** Start of Source material **
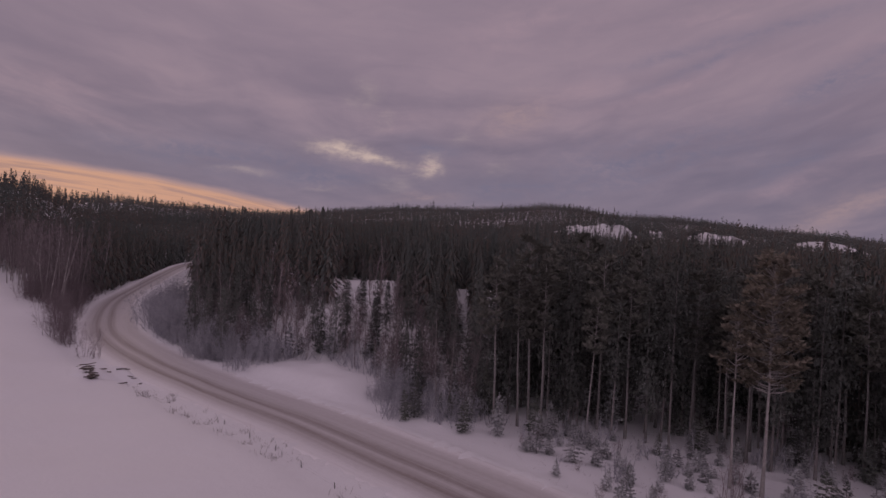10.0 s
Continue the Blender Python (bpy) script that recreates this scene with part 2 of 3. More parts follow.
def road_material():
    """Packed snow with sanded wheel tracks; the map's first axis runs across the road."""
    m = bpy.data.materials.new("packed_road_snow")
    m.use_nodes = True
    w = Nodes(m.node_tree)
    bsdf = m.node_tree.nodes["Principled BSDF"]
    uv = w.add("ShaderNodeTexCoord").outputs["UV"]
    sep = w.add("ShaderNodeSeparateXYZ")
    w.put(sep.inputs[0], uv)
    u, v = sep.outputs[0], sep.outputs[1]
    wander = w.noise(w.xyz(0.0, w.math("MULTIPLY", v, 0.05)), 1.0, 3)
    uu = w.math("ADD", u, w.math("MULTIPLY", w.math("SUBTRACT", wander, 0.5), 0.9))
    streak = w.noise(w.xyz(w.math("MULTIPLY", uu, 2.2), w.math("MULTIPLY", v, 0.045)), 1.0, 5, 0.65)
    grain = w.noise(w.xyz(u, v), 1.6, 6, 0.65)
    tracks = None
    for centre, width in ((-1.75, 0.75), (0.45, 0.80)):
        d = w.math("DIVIDE", w.math("SUBTRACT", uu, centre), width)
        g = w.math("EXPONENT", w.math("MULTIPLY", w.math("MULTIPLY", d, d), -1.0))
        tracks = g if tracks is None else w.math("MAXIMUM", tracks, g)
    body = w.math("SUBTRACT", 1.0, w.ramp(w.math("ADD", w.math("ABSOLUTE", w.math("SUBTRACT", uu, 0.45)), w.math("MULTIPLY", w.math("SUBTRACT", grain, 0.5), 1.6)), 3.3, 5.3))
    dirt = w.math("ADD", w.math("MULTIPLY", body, 0.46), w.math("MULTIPLY", tracks, 0.38))
    dirt = w.math("MULTIPLY", dirt, w.math("ADD", w.math("MULTIPLY", streak, 0.9), 0.5))
    dirt = w.math("ADD", dirt, w.math("MULTIPLY", w.math("SUBTRACT", grain, 0.5), 0.22), clamp=True)
    col = w.mix(dirt, (0.78, 0.77, 0.785), (0.21, 0.17, 0.155))
    w.put(bsdf.inputs["Base Color"], col)
    bsdf.inputs["Roughness"].default_value = 0.65
    b = w.add("ShaderNodeBump")
    b.inputs["Strength"].default_value = 0.5
    b.inputs["Distance"].default_value = 0.08
    w.put(b.inputs["Height"], w.math("ADD", streak, w.math("MULTIPLY", grain, 0.5)))
    w.tree.links.new(b.outputs[0], bsdf.inputs["Normal"])
    return m


def stand_material():
    """Distant conifers: green spruce stands with patches of browner pine and birch."""
    m = bpy.data.materials.new("hill_forest_needles")
    m.use_nodes = True
    w = Nodes(m.node_tree)
    bsdf = m.node_tree.nodes["Principled BSDF"]
    tc = w.add("ShaderNodeTexCoord").outputs["Object"]
    patch = w.ramp(w.noise(tc, 0.022, 4, 0.6), 0.34, 0.56)
    grain = w.noise(tc, 0.6, 4, 0.6)
    r = w.add("ShaderNodeNewGeometry").outputs["Random Per Island"]
    green = w.mix(grain, (0.085, 0.101, 0.094), (0.134, 0.151, 0.143))
    brown = w.mix(grain, (0.120, 0.101, 0.088), (0.182, 0.148, 0.130))
    col = w.mix(w.math("MULTIPLY", patch, w.ramp(w.math("FRACT", w.math("MULTIPLY", r, 7.31)), 0.2, 0.8)), green, brown)
    hsv = w.add("ShaderNodeHueSaturation")
    w.put(hsv.inputs["Value"], w.math("ADD", w.math("MULTIPLY", r, 0.3), 0.87))
    w.put(hsv.inputs["Color"], col)
    w.put(bsdf.inputs["Base Color"], hsv.outputs[0])
    bsdf.inputs["Roughness"].default_value = 1.0
    bsdf.inputs["Specular IOR Level"].default_value = 0.1
    return m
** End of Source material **
— To do —
Leave out the pictures and output the rest of the material exactly as written.

— Result —
10.0 s
Continue the Blender Python (bpy) script that recreates this scene with part 2 of 3. More parts follow.
def road_material():
    """Packed snow with sanded wheel tracks; the map's first axis runs across the road."""
    m = bpy.data.materials.new("packed_road_snow")
    m.use_nodes = True
    w = Nodes(m.node_tree)
    bsdf = m.node_tree.nodes["Principled BSDF"]
    uv = w.add("ShaderNodeTexCoord").outputs["UV"]
    sep = w.add("ShaderNodeSeparateXYZ")
    w.put(sep.inputs[0], uv)
    u, v = sep.outputs[0], sep.outputs[1]
    wander = w.noise(w.xyz(0.0, w.math("MULTIPLY", v, 0.05)), 1.0, 3)
    uu = w.math("ADD", u, w.math("MULTIPLY", w.math("SUBTRACT", wander, 0.5), 0.9))
    streak = w.noise(w.xyz(w.math("MULTIPLY", uu, 2.2), w.math("MULTIPLY", v, 0.045)), 1.0, 5, 0.65)
    grain = w.noise(w.xyz(u, v), 1.6, 6, 0.65)
    tracks = None
    for centre, width in ((-1.75, 0.75), (0.45, 0.80)):
        d = w.math("DIVIDE", w.math("SUBTRACT", uu, centre), width)
        g = w.math("EXPONENT", w.math("MULTIPLY", w.math("MULTIPLY", d, d), -1.0))
        tracks = g if tracks is None else w.math("MAXIMUM", tracks, g)
    body = w.math("SUBTRACT", 1.0, w.ramp(w.math("ADD", w.math("ABSOLUTE", w.math("SUBTRACT", uu, 0.45)), w.math("MULTIPLY", w.math("SUBTRACT", grain, 0.5), 1.6)), 3.3, 5.3))
    dirt = w.math("ADD", w.math("MULTIPLY", body, 0.46), w.math("MULTIPLY", tracks, 0.38))
    dirt = w.math("MULTIPLY", dirt, w.math("ADD", w.math("MULTIPLY", streak, 0.9), 0.5))
    dirt = w.math("ADD", dirt, w.math("MULTIPLY", w.math("SUBTRACT", grain, 0.5), 0.22), clamp=True)
    col = w.mix(dirt, (0.78, 0.77, 0.785), (0.21, 0.17, 0.155))
    w.put(bsdf.inputs["Base Color"], col)
    bsdf.inputs["Roughness"].default_value = 0.65
    b = w.add("ShaderNodeBump")
    b.inputs["Strength"].default_value = 0.5
    b.inputs["Distance"].default_value = 0.08
    w.put(b.inputs["Height"], w.math("ADD", streak, w.math("MULTIPLY", grain, 0.5)))
    w.tree.links.new(b.outputs[0], bsdf.inputs["Normal"])
    return m


def stand_material():
    """Distant conifers: green spruce stands with patches of browner pine and birch."""
    m = bpy.data.materials.new("hill_forest_needles")
    m.use_nodes = True
    w = Nodes(m.node_tree)
    bsdf = m.node_tree.nodes["Principled BSDF"]
    tc = w.add("ShaderNodeTexCoord").outputs["Object"]
    patch = w.ramp(w.noise(tc, 0.022, 4, 0.6), 0.34, 0.56)
    grain = w.noise(tc, 0.6, 4, 0.6)
    r = w.add("ShaderNodeNewGeometry").outputs["Random Per Island"]
    green = w.mix(grain, (0.085, 0.101, 0.094), (0.134, 0.151, 0.143))
    brown = w.mix(grain, (0.120, 0.101, 0.088), (0.182, 0.148, 0.130))
    col = w.mix(w.math("MULTIPLY", patch, w.ramp(w.math("FRACT", w.math("MULTIPLY", r, 7.31)), 0.2, 0.8)), green, brown)
    hsv = w.add("ShaderNodeHueSaturation")
    w.put(hsv.inputs["Value"], w.math("ADD", w.math("MULTIPLY", r, 0.3), 0.87))
    w.put(hsv.inputs["Color"], col)
    w.put(bsdf.inputs["Base Color"], hsv.outputs[0])
    bsdf.inputs["Roughness"].default_value = 1.0
    bsdf.inputs["Specular IOR Level"].default_value = 0.1
    return m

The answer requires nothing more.